话务员是清一色的娘子军,她们头戴耳机,日复一日地面对机台,手拿塞绳插来插去。用户只闻其声不见其人,留有印象的唯有甜美而急促的嗓音,就好比电台播音员一样美好而神秘。挂长途电话需要耐心,用户不妨一边等候,一边把她们想象得貌若天仙。其实,话务员值机时非常紧张,几乎连喝水、上厕所的时间都没有……
这就是20世纪80年代,时光悠长而空气纯净。没谁说出过什么誓言,是学习和工作让我拥抱了青春与阅历。在最熟悉的家乡,交友、恋爱、成家、育女。隐约间,我觉得自己是一棵树,一棵长在通信园子里的小树,打算用40年的岁月守候这个园子。往事如昨,历历在目。当我站在2018年的夏日回眸,还能看见电报投递员骑着摩托车飞驰的身影,还能嗅到防腐电杆辛辣刺鼻的气味,还能触摸到电缆人井潮湿的四壁,还能听到大街小巷不绝于耳的电蛐蛐声……
长期计划经济体制使得通信业面临巨大的短缺压力,行业被诟病为“传统保守、严重落后”。在国家的全力扶持下,通信业奋起直追,有空必读的《人民邮电》报见证了通信大发展。虽然我只是一个无足轻重的小角色,但无比自豪并全力以赴。从载波机务员开始,历任办公室秘书、副主任,电信科长,经营服务部与经维部主任等职。从引进程控交换机到干线光缆建设、农村电话改造,乃至开通两代移动电话系统,我和同仁一起心无旁骛地挥洒青春与汗水,投身于疾风暴雨式的超常规发展。报表上势如破竹般疯涨的数字,总让我们意气风发。
城市道路一扩再扩,营业厅前的白杨树隐入了岁月烟云,电信大楼一览无余地展现在市民面前。有几年春节,楼顶上高悬简朴的广告,上书:“打个电话拜个年!”通信建设摊子越铺越大,市内电话、无线寻呼、移动通信总在扩容,承载网、传输网、接入网总在扩建,似乎永远计划不周,似乎永远追不上需求。马路上随处可见的铁井盖,楼宇间看似寻常的铁塔抱杆,往往就是通信工程的杰作。随着电话几何级数地增长,通信服务的链条越拉越长,装机难修机难选号难交费难查询难,简直无处不难,用户投诉愈演愈烈。发展越快,缺陷越多,舆论压力越大。邮电人备感委屈并困惑不已,已竭尽全力,为何抨击之声一浪高过一浪?
历经邮电分营、寻呼剥离和移动重组,高耸入云的市电信枢纽楼终于竣工了。随着电信南北分拆,互联网时代悄然拉开大幕。
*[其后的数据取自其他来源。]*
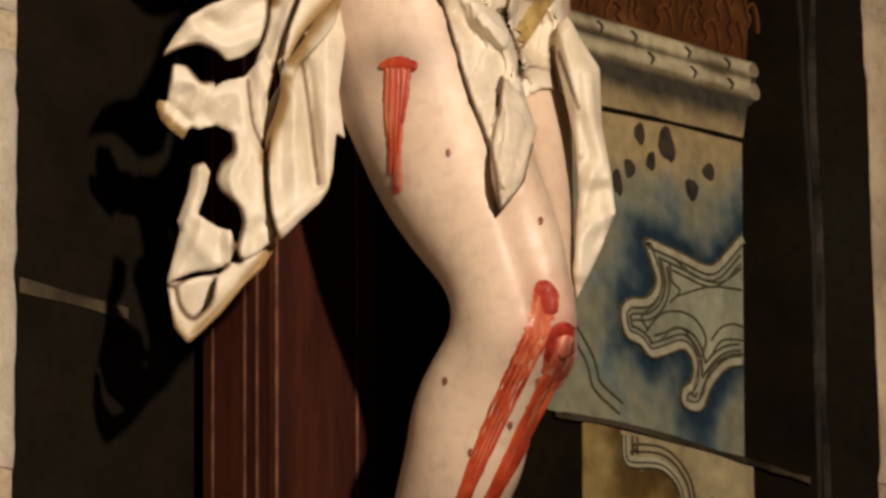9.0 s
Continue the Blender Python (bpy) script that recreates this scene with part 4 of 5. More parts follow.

一统天下的垄断格局被打破,似乎一觉醒来,长时间沉醉于高增长高效益的邮电职工,永远失去了四平八稳的氛围,必须面对丛林法则这样简单又残酷的生存命题。更无人能够想象,电信运营商的改革发展会如此波澜壮阔,曾经的邮电人的命运会如此跌宕起伏。
2003年隆冬,我离开市电信实业,来到省通信公司,参与了省网通实业改制,目睹了主附、主副分离。后来,我又去了中国卫通吉林公司。卫通是规模最小的运营商,租用的机房和办公室都在写字楼一楼,窗外便是花坛里的一棵樟子松。寒来暑往,我天天凝视它,惊讶地发现松树竟然会开花,沉稳的松针也有着吐故纳新的显著轮回……
一路辗转飘零,第三次重组时,我重归中国电信。倘若算上省城求学的三载光阴,我已在邮电系统浸润了36个年头。从没有投放过简历,也没有参加过应聘,而效力的企业大号却换了七家:邮电局、电信局、电信实业、通信公司、中国网通、中国卫通、中国电信。长春距离北京不过1000公里,而我却走出了这样奇特复杂的职场轨迹。